WHAT YOU ARE ASKED TO DO –
Locate the lines of the listing below that hold "objects", then copy each of them.

3D scene code data:

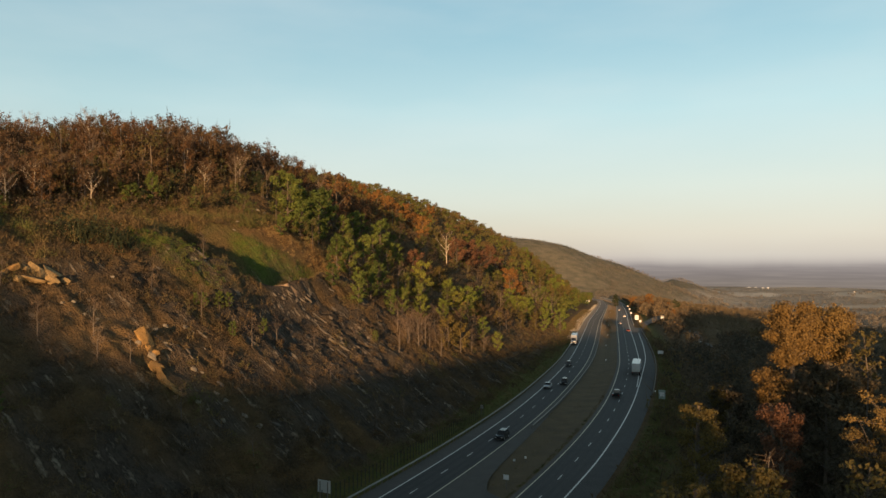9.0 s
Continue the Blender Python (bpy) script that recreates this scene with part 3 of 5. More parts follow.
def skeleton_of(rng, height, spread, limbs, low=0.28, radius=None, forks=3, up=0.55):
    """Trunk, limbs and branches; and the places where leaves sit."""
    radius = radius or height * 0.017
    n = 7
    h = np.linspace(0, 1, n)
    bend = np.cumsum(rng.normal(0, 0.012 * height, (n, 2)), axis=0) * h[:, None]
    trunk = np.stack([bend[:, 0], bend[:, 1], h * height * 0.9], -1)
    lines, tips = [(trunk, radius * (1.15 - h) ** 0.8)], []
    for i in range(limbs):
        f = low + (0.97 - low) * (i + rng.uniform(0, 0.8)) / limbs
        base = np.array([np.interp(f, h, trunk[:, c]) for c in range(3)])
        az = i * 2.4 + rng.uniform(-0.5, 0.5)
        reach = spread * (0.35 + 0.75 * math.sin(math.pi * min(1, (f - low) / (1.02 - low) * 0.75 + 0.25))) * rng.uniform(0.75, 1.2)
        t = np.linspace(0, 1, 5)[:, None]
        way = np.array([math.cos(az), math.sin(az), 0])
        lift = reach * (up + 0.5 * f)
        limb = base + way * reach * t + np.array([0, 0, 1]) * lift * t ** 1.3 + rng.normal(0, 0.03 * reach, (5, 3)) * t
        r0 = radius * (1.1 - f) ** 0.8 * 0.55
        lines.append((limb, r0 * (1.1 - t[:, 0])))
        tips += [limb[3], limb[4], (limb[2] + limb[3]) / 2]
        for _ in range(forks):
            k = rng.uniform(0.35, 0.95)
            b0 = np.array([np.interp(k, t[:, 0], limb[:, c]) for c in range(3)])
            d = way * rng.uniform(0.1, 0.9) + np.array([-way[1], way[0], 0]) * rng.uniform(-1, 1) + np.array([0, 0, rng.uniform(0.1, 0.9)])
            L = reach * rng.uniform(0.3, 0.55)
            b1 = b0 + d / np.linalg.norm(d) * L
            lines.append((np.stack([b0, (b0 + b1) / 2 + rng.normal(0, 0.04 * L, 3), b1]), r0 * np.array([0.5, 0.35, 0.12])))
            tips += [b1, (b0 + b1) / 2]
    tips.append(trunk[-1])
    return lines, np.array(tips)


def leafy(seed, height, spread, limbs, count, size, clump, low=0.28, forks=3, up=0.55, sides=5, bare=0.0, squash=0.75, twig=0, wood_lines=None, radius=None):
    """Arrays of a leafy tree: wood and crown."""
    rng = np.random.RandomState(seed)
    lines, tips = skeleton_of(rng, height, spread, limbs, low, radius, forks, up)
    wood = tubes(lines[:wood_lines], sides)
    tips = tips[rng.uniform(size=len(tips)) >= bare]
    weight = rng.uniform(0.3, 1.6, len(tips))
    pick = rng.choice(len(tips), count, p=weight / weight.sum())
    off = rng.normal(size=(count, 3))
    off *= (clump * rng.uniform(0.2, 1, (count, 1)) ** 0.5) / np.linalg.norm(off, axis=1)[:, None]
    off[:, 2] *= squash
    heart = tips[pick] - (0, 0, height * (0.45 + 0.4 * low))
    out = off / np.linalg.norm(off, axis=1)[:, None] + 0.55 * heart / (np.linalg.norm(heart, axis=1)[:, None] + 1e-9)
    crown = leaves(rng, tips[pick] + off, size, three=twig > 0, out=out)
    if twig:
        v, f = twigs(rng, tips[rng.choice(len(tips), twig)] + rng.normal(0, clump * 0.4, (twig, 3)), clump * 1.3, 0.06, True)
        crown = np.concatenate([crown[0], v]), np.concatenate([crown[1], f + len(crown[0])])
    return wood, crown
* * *
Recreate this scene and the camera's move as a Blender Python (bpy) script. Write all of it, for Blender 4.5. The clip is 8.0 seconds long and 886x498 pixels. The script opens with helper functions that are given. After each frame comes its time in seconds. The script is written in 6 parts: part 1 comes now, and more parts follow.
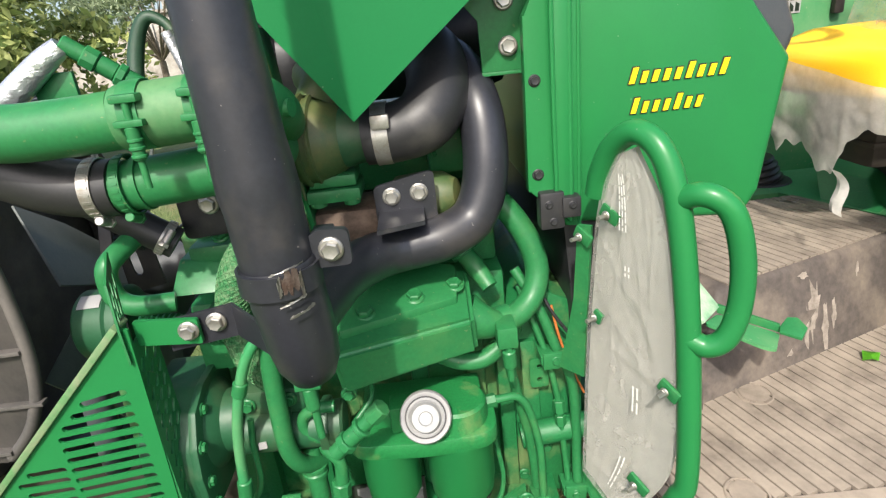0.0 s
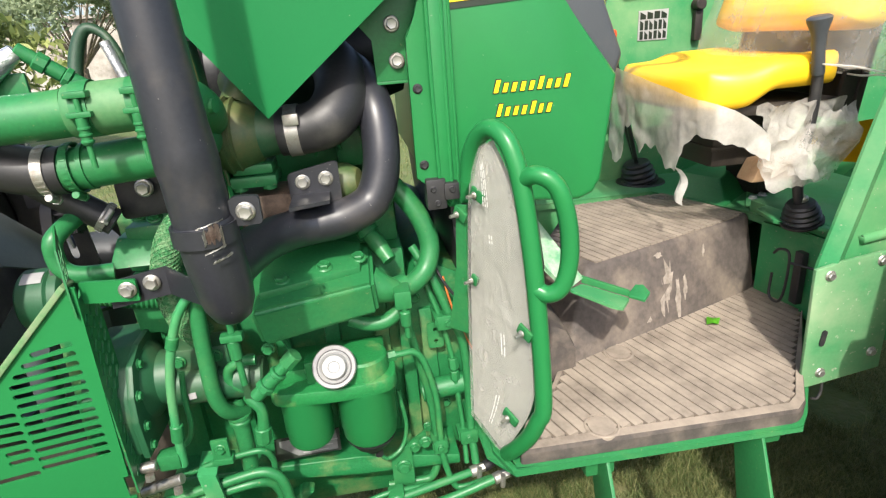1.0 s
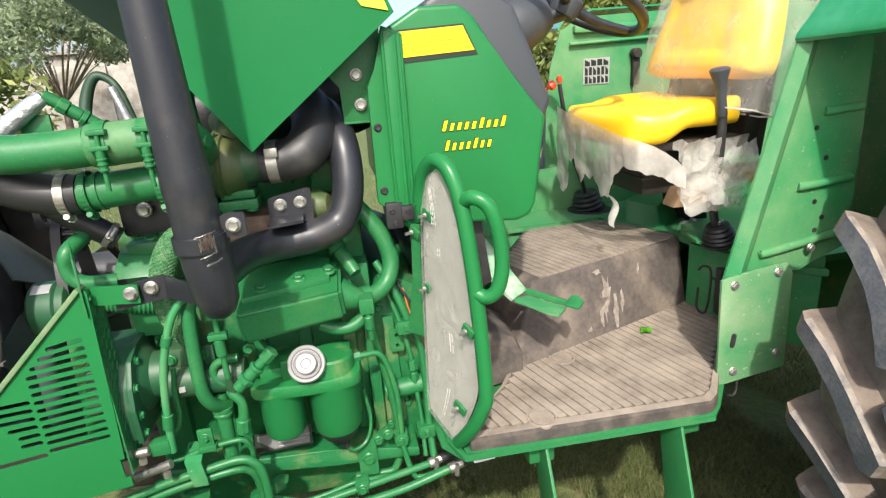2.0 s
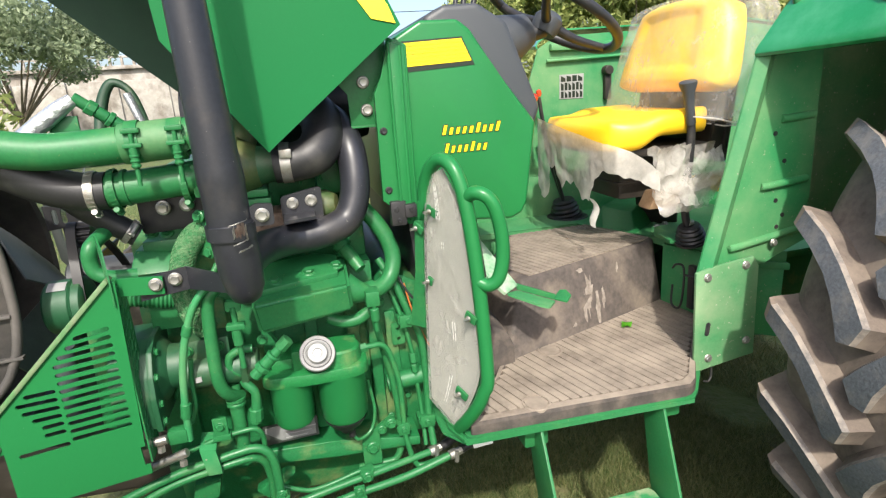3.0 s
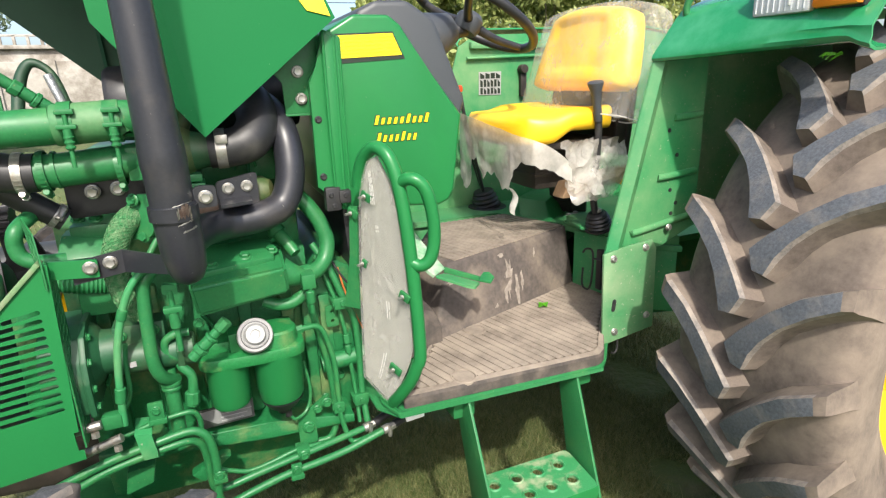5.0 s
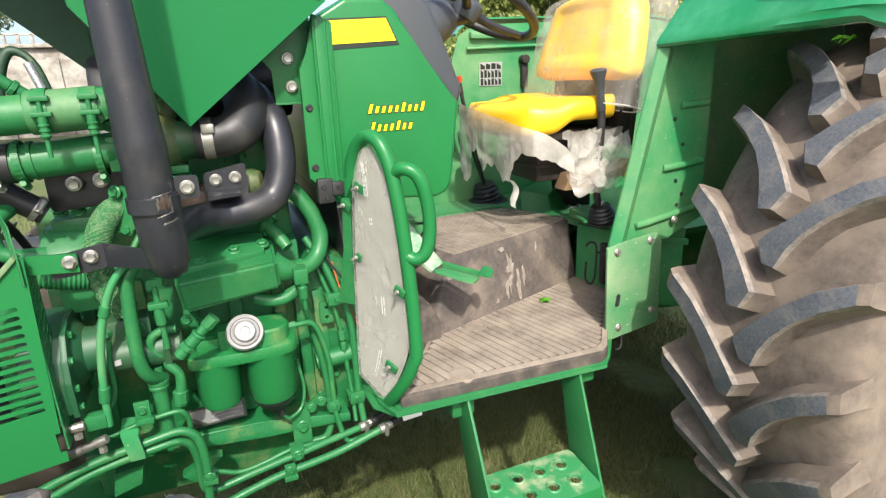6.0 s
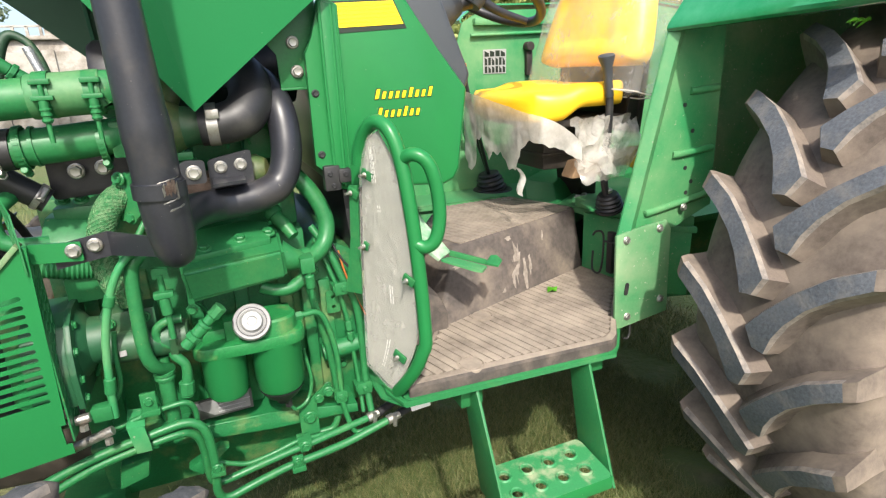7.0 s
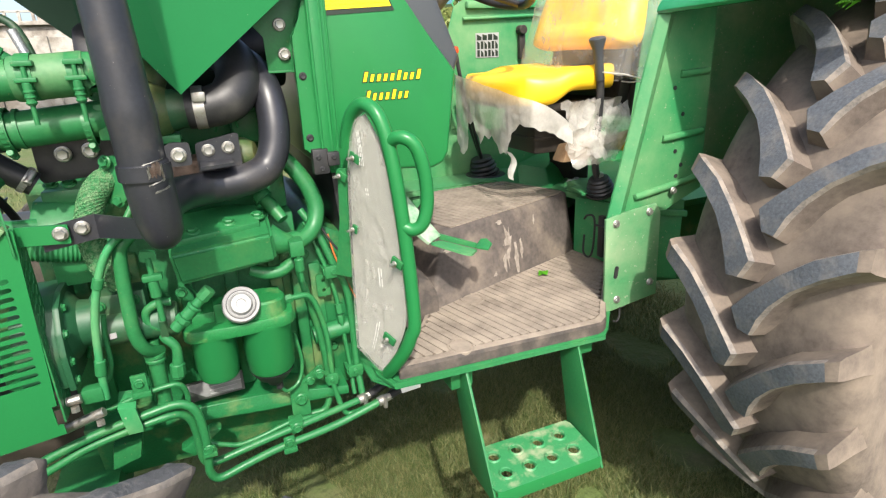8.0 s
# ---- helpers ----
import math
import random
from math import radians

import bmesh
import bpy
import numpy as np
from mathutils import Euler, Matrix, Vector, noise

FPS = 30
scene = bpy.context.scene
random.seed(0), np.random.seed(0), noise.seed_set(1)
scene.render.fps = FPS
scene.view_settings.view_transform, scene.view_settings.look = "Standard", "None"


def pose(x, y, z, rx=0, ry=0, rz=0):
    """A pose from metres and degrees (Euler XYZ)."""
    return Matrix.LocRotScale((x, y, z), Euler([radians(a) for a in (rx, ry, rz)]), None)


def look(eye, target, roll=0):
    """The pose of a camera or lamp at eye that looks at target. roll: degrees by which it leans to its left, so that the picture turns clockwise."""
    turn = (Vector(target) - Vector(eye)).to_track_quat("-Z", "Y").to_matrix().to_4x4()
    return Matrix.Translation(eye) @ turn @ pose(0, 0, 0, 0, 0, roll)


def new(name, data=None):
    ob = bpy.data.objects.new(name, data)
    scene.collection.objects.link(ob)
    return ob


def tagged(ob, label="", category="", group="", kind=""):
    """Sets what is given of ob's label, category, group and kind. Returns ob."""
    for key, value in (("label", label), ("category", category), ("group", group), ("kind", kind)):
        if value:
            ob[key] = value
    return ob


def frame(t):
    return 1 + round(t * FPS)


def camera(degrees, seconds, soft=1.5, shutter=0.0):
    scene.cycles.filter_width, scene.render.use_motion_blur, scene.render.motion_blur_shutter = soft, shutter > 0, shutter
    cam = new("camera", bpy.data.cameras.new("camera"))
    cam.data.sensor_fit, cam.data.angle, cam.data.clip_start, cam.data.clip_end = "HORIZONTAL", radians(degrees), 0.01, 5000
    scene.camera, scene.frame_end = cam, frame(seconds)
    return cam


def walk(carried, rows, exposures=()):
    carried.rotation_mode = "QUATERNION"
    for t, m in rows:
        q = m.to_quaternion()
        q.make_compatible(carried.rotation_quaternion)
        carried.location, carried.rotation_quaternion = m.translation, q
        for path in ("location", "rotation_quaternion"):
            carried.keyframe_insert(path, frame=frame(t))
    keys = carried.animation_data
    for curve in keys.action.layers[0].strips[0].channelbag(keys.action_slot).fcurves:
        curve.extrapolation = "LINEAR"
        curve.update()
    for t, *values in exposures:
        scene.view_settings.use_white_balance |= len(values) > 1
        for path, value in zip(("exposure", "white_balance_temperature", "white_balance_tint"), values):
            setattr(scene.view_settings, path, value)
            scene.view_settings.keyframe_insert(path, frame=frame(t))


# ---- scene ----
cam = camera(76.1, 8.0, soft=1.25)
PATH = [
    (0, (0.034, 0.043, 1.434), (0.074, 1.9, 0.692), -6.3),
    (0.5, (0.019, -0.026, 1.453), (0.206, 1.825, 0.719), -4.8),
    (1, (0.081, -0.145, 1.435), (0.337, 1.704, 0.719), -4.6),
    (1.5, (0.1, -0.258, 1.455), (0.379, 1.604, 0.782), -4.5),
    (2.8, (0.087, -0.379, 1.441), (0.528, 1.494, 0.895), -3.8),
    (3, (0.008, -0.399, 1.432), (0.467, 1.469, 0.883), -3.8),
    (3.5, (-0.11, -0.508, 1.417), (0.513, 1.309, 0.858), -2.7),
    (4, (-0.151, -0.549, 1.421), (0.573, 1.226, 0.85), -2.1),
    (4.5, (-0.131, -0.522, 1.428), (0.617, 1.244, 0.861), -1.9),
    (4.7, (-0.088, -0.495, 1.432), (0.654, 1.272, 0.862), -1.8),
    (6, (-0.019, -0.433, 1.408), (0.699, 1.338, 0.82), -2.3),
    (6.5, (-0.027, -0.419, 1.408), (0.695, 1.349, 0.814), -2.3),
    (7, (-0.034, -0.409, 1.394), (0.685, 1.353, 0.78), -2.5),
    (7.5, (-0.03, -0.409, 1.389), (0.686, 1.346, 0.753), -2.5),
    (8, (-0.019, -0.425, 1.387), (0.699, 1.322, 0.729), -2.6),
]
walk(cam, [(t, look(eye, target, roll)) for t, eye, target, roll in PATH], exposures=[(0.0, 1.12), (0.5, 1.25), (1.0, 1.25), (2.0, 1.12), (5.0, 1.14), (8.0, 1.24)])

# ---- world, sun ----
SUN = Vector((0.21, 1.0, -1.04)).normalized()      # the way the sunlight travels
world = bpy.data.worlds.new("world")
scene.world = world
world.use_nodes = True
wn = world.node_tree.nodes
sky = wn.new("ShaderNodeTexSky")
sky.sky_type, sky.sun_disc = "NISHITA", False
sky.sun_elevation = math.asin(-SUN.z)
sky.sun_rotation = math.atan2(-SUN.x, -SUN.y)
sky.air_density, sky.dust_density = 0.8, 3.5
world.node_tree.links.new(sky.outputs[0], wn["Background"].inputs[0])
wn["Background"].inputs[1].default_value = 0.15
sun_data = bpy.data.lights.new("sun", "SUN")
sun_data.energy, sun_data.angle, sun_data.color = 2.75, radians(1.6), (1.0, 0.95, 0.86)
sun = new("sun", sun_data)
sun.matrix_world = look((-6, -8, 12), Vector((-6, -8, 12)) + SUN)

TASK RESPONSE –
    ob = bpy.data.objects.new(name, data)
    scene.collection.objects.link(ob)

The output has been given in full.